Cuts in state aid force Episcopal social services agency to close suburban office

January 29, 2004

Cuts in state funding for programs for children and the poor have forced Grace Hill Settlement House to close its program in St. Charles County. The action was effective Dec. 31 and means the loss of services to approximately 1,500 persons (or "neighbors") and their families. The office, located in St. Charles, was opened in 1984.

Grace Hill Health Services continues to serve the county.

"We were deeply saddened to close the office," says Dr. Theresa Mayberry-Dunn, director of Grace Hill. "We have had an issue of sustainable funding for a number of years and with the loss of funds overall for providing services to families, we made the best decision possible."

Budget constraints had forced Grace Hill to close a Wentzville branch office in 2002. The St. Charles County program had a 2003 budget of $55,000. State funding accounted for $25,000 of that amount. The balance of $30,000 came from the United Way.

The biggest blow to the program was the loss of a state grant from the Missouri Department of Social Services to provide services to impoverished children and their families. Cuts by the General Assembly in the department's funding forced it to eliminate the grant program.

Grace Hill provided self-help classes in parenting, health, and job training as well as a youth program that provided summer programs for children in government-subsidized housing.

The St. Charles County office also coordinated efforts by area churches to provide Thanksgiving and Christmas meals for families and school supplies for children living below the poverty level.

It also made referrals to area food pantries, clothing banks, and furniture warehouses and operated a program where "neighbors" could earn credits earned for doing volunteer work at Grace Hill. The credits, or "time-dollars," could be exchanged for household goods at a store operated by Grace Hill.

"All of that is now gone," says Helen Plouder, the site coordinator in St. Charles. "People here can go to St.

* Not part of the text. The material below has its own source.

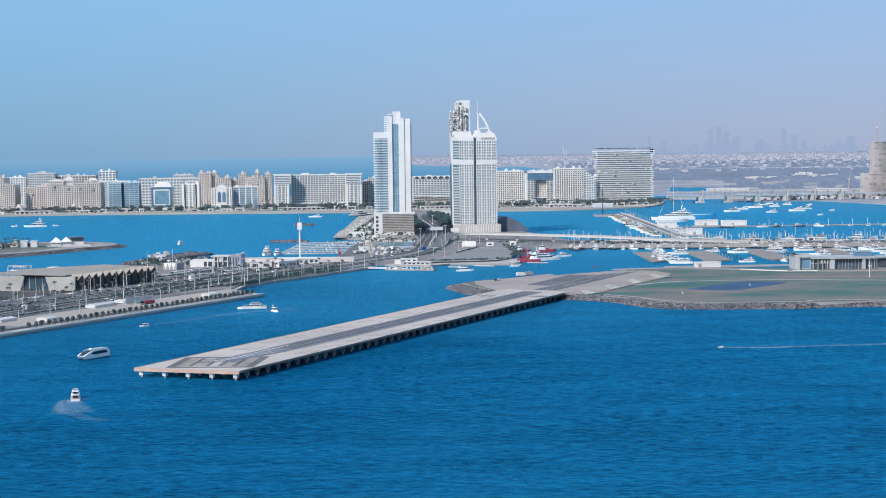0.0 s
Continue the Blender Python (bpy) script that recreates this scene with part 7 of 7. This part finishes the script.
# ---- ground between the towers, terraces and fences of the peninsula ----
# the balcony tower's shade is put into this yard as dark asphalt
structure("ground_tower_yard", Shape().prism([(76, 1540), (96, 1600), (117, 1640), (121, 1668), (150, 1700), (160, 2165), (112, 2190), (86, 1900), (76, 1700)], 2.9, GROUND + 0.03), ASPHALT, "asphalt yard between the two towers, darkened for the tower's shade", "car park")
structure("ground_terrace_low", Shape().prism([(22, 1408), (63, 1418), (68, 1490), (26, 1500)], 2.9, 3.9), PAVING, "pale raised garden terrace before the tower", "terrace")
structure("ground_terrace_high", Shape().prism([(26, 1501), (68, 1491), (70, 1600), (28, 1600)], 2.9, 5.0), PAVING, "upper paved terrace at the foot of the tower", "terrace")
for (xa, ya), (xb, yb), z, h in (((22, 1407.6), (63, 1417.6), 3.9, 0.9), ((26, 1500.6), (68, 1490.6), 5.0, 1.0)):
    structure("wall_terrace", Shape().prism([(xa, ya), (xb, yb), (xb, yb + 0.5), (xa, ya + 0.5)], 2.9, z + h), PALEPANEL2, "pale blue-white terrace wall", "wall")
rng = random.Random(77)
for k in range(12):
    copy_thing(palms[k % 3], pose(26 + k * 3.4 + rng.uniform(-0.6, 0.6), 1424 + k * 0.9 + rng.uniform(-1, 1), 3.9, 0, 0, rng.uniform(0, 360)))
    copy_thing(palms[(k + 1) % 3], pose(28 + k * 3.3 + rng.uniform(-0.6, 0.6), 1508 - k * 0.8, 5.0, 0, 0, rng.uniform(0, 360)))
# the stepped white beach club behind the tower and the low white hall across the yard
t = thing("stepped_club", "white stepped beach club with open decks", "building", 14, 2150, 3.0, 66)
for k in range(3):
    deck = part("deck", Shape().box(k * 8, 60 - k * 9, k * 4, 16, k * 2.5 + 1.8, k * 2.5 + 2.5), WHITE, t)
    part("glazing", Shape().box(k * 8 + 1.5, 58 - k * 9, k * 4 + 2.4, 15, k * 2.5, k * 2.5 + 1.8), WINDOW, deck)
t = thing("yard_hall", "low white hall across the yard behind the towers", "building", 124, 2150, 3.0, -18)
part("wall", Shape().box(0, 34, 0, 10, 0, 6), WHITE, t)
part("roof", Shape().box(-0.6, 34.6, -0.8, 10.6, 6, 6.8), WHITE, t)
for k in range(6):
    part("opening", Shape().box(2 + k * 5.4, 5 + k * 5.4, -0.12, 0.1, 0.4, 4), WINDOW, t)
t = thing("billboard", "blank white billboard on posts at the parking ground", "billboard", 110.5, 1404, 3.0, -14)
part("panel", Shape().box(0, 13, -0.3, 0.3, 1.0, 6.2), WHITE, t)
for k in (1, 6.3, 11.6):
    part("post", Shape().box(k, k + 0.5, 0.3, 0.8, 0, 5.8), GREYWALL, t)
for x, y, w, turn in ((88, 1560, 14, 12), (108, 1530, 9, 8)):
    t = thing("road_sign_gantry", "white road sign board on a tall mast", "sign", x, y, 3.0, turn, group="road sign gantries")
    part("mast", Shape().tube((w / 2, 0.4, 0), (w / 2, 0.4, 11), 0.35, 0.3, 6), METALPANEL, t)
    part("board", Shape().box(0, w, -0.25, 0.25, 9, 12.6), WHITE, t)
# rows of dots of planting, kerb lines and paint across the parking ground
lot = Shape()
for k in range(40):
    a = k / 39
    for x, y in ((70 + 66 * a, 1231 + 30 * max(0.0, a - 0.8)), (72 + 58 * a, 1233 + 4 * a)):
        if rng.random() < 0.62:
            lot.stone(x + rng.uniform(-0.5, 0.5), y + rng.uniform(-0.5, 0.5), 3.5, rng.uniform(0.7, 1.4), rng, 0.9)
stuff("lot_shrubs", lot, HEDGELEAF, "row of small dark shrubs before the parking ground", "shrubs")
for k in range(3):
    a = (k + 0.5) / 3
    structure("lane_line_lot", ribbon(smooth([(74 + 56 * a, 1238), (100 + 42 * a, 1310 + 8 * a), (122 + 28 * a, 1392 + 34 * a)], 4), 0.4, GROUND + 0.09, 0.02), PAVING, "faint pale line across the parking ground", "marking")
for path in (((66, 1225), (94, 1229), (127, 1234), (143, 1268)), ((96, 1318), (110, 1373), (126, 1393), (153, 1441))):
    structure("kerb_lot", ribbon(smooth(path, 4), 1.3, GROUND + 0.32, 0.36), KERB, "broad pale kerb round the parking ground", "kerb")
ground("pavement_low_quay", [(30, 1224), (36, 1219), (68, 1203), (85, 1219), (135, 1209), (146, 1226), (150, 1262), (143, 1263), (127, 1239), (66, 1229), (40, 1235)], 1.6, PROMENADE, "pale paved strip along the low quay", "pavement", QUAY)
t = thing("pontoon_hall", "low cream landing hall beside the pontoon", "building", 38, 1222, 1.6, -24)
part("wall", Shape().box(0, 6, 0, 6, 0, 3.4).box(6, 32, 1, 6, 0, 2.0), CREAM, t)
part("roof", Shape().box(-0.4, 6.4, -0.4, 6.4, 3.4, 3.7).box(6.4, 32.4, 0.4, 6.4, 2.0, 2.3), WHITE, t)
for k in range(6):
    part("opening", Shape().box(8 + k * 4, 10.6 + k * 4, 0.85, 1.1, 0.3, 1.6), WINDOW, t)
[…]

Louis for those services, but because of the transportation problem, they probably won't."

Plouder says some of the services, like food vouchers, will be provided by other social service agencies in the county, such as Catholic Charities, but many of the services were unique to Grace Hill.

Plouder and Annie Roland, the site's outreach coordinator, were the only paid employees. Both were laid off.
"People may be surprised to hear that Grace Hill was even in St. Charles County," says Plouder. "The poor knew. They relied upon us. But even my next-door neighbor in O'Fallon didn't know."

She thinks greater community awareness might have saved the program.

"We continue to believe that services to St. Charles are a critical need," says Mayberry-Dunn, adding that Grace Hill may return to St. Charles County in the future.

"It is the hope of the board and staff to find resources over the next 12 months to enable us to deliver services to this community again. We will be back."